**TASK DESCRIPTION:** Return the material exactly, first line through the line containing "import numpy as np", and nothing more. Pictures stay out.

**STORED DATA:**
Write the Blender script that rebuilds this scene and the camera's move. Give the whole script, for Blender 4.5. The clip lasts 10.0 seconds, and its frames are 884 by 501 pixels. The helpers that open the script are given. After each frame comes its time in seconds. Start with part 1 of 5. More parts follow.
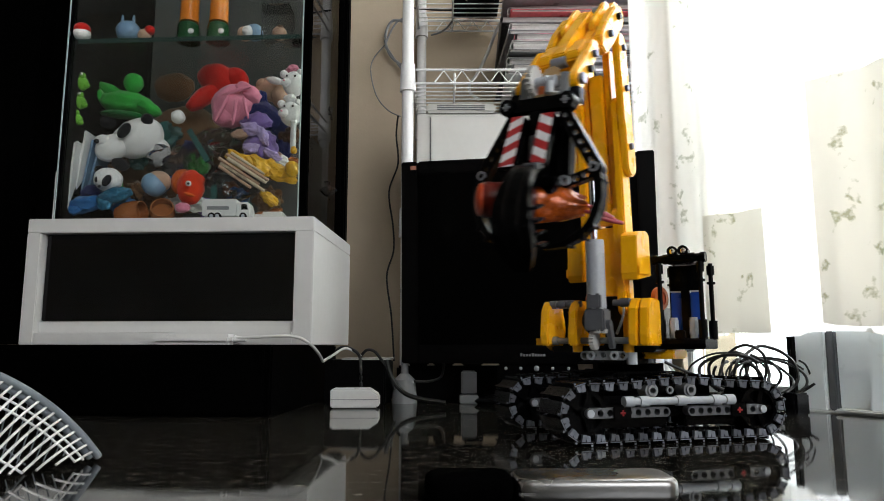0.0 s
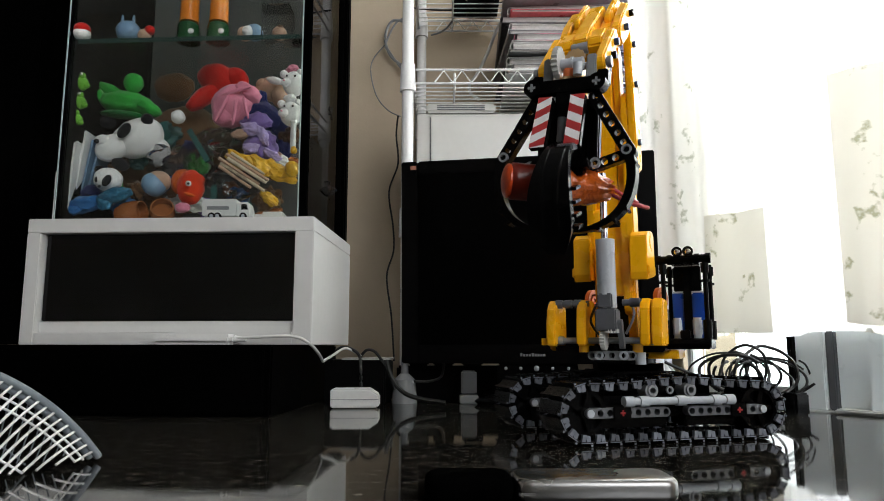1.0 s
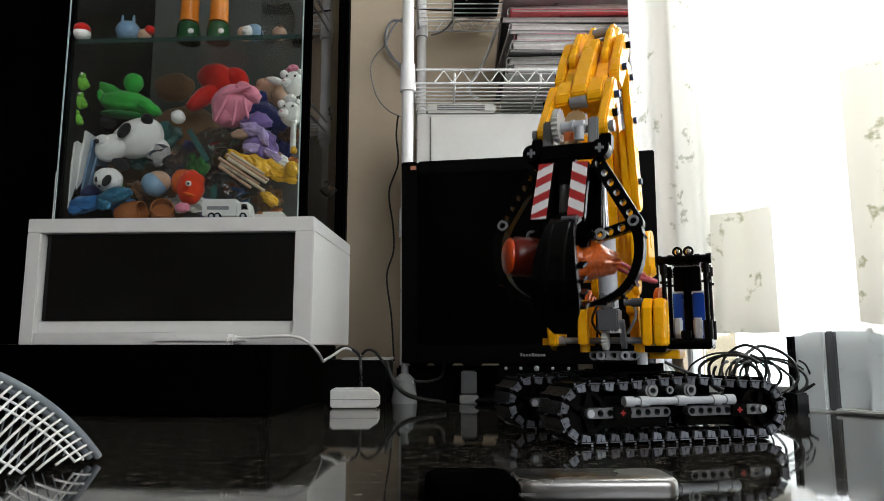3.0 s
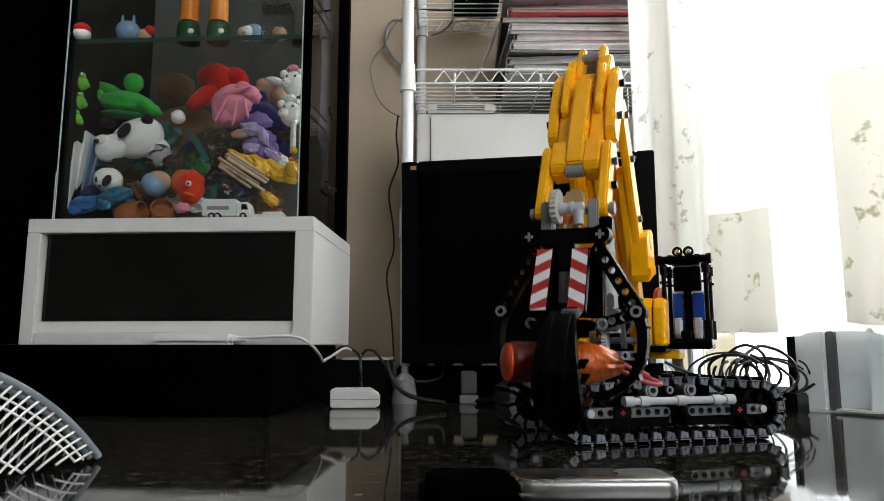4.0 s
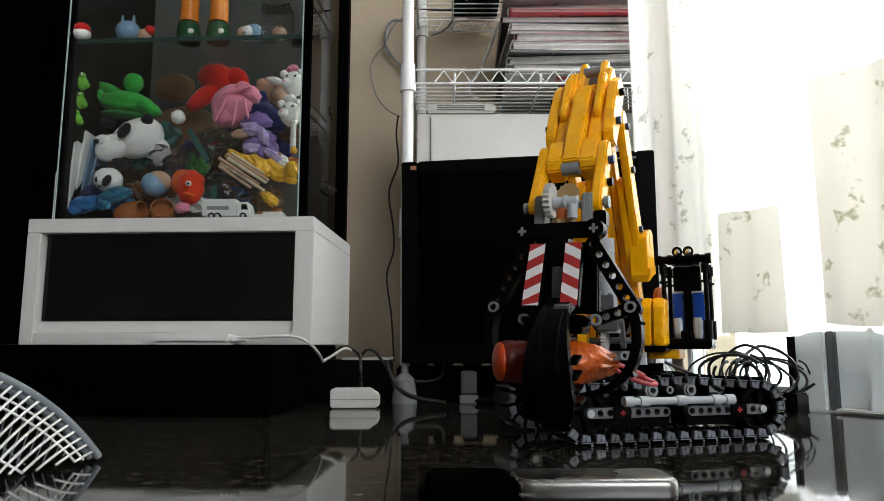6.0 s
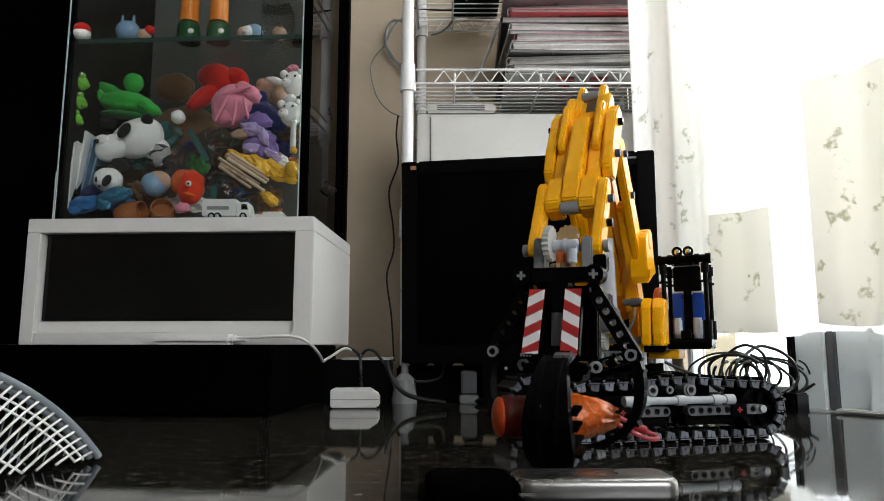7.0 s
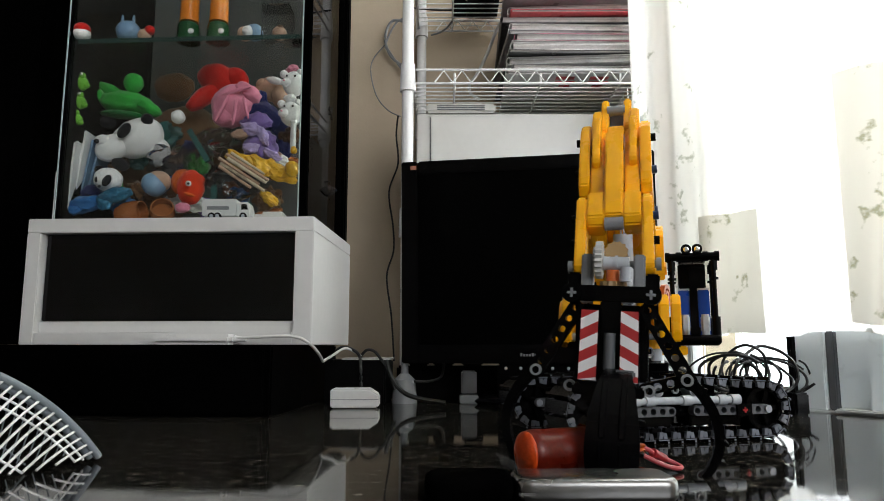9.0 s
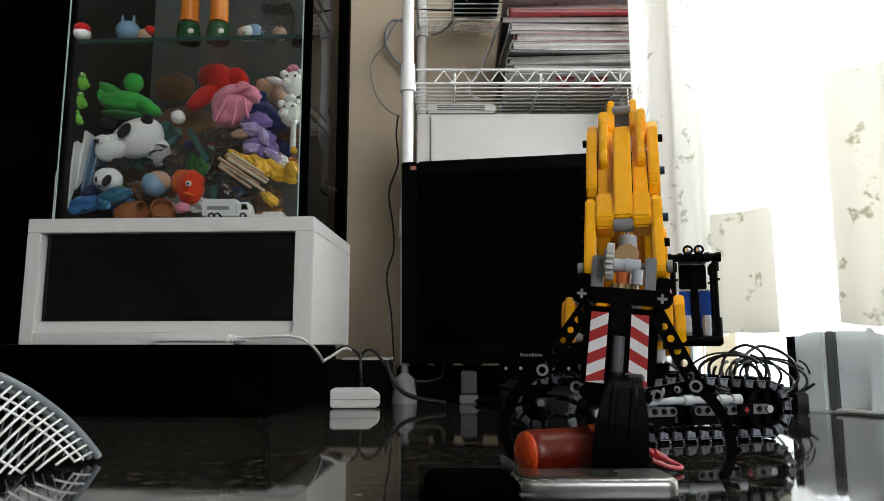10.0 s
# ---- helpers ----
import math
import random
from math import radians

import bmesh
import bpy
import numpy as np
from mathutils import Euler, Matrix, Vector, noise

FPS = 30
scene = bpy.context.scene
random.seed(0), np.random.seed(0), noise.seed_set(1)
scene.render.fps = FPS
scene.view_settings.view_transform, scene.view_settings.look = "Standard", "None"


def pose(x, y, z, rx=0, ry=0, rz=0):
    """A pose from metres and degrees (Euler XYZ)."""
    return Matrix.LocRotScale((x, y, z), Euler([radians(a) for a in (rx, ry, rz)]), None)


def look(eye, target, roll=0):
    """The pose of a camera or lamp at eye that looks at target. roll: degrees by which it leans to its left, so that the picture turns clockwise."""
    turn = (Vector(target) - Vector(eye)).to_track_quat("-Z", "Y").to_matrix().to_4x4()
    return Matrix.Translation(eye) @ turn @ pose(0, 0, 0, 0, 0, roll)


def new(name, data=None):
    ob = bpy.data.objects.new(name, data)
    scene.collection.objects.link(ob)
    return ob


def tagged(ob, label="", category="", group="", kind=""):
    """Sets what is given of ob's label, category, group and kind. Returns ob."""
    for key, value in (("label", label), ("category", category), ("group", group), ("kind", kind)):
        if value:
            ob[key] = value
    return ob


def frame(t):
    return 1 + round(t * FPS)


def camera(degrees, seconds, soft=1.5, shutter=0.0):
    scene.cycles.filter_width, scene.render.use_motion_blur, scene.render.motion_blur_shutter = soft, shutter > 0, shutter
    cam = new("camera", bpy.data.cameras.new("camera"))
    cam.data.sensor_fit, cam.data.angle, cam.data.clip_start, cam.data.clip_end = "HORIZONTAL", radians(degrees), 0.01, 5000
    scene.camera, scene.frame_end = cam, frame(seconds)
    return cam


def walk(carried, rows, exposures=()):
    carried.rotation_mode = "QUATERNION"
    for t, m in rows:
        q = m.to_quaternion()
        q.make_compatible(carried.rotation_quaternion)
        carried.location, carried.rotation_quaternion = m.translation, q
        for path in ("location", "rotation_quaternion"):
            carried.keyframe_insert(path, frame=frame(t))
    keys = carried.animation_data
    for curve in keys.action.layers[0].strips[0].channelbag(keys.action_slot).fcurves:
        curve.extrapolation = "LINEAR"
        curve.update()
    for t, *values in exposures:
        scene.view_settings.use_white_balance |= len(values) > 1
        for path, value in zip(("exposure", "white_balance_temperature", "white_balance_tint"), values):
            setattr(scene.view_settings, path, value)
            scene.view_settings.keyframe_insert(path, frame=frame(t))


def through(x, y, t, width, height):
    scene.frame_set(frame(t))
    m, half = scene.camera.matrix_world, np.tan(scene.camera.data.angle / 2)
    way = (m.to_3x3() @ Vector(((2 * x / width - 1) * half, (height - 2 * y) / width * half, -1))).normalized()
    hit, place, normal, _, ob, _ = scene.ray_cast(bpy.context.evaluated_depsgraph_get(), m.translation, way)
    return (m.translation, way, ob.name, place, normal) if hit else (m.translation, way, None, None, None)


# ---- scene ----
cam = camera(66.0, 10.0, soft=0.9, shutter=0.6)
EYE = Vector((0, 0, 0.074))
_view = EYE + Vector((0, math.cos(radians(8.0)), math.sin(radians(8.0))))
walk(cam, [(0.0, look(EYE, _view)), (10.0, look(EYE, _view))])

# ---- light ----
world = bpy.data.worlds.new("world")
scene.world = world
world.use_nodes = True
_sky = world.node_tree.nodes.new("ShaderNodeTexSky")
_sky.sky_type, _sky.sun_disc = "NISHITA", False
_sky.sun_elevation, _sky.sun_rotation = radians(48), radians(70)
_bg = world.node_tree.nodes["Background"]
_bg.inputs["Strength"].default_value = 0.12
world.node_tree.links.new(_sky.outputs[0], _bg.inputs[0])
scene.view_settings.exposure = -0.1


def area_light(name, eye, target, w, h, power, colour):
    data = bpy.data.lights.new(name, "AREA")
    data.shape, data.size, data.size_y, data.energy, data.color = "RECTANGLE", w, h, power, colour
    ob = new(name, data)
    ob.matrix_world = look(eye, target)
    return ob


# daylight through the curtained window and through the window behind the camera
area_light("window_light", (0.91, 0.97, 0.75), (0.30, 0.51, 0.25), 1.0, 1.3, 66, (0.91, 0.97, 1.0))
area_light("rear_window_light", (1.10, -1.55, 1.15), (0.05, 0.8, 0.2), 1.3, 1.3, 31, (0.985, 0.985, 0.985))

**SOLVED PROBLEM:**
Write the Blender script that rebuilds this scene and the camera's move. Give the whole script, for Blender 4.5. The clip lasts 10.0 seconds, and its frames are 884 by 501 pixels. The helpers that open the script are given. After each frame comes its time in seconds. Start with part 1 of 5. More parts follow.
0.0 s
1.0 s
3.0 s
4.0 s
6.0 s
7.0 s
9.0 s
10.0 s
# ---- helpers ----
import math
import random
from math import radians

import bmesh
import bpy
import numpy as np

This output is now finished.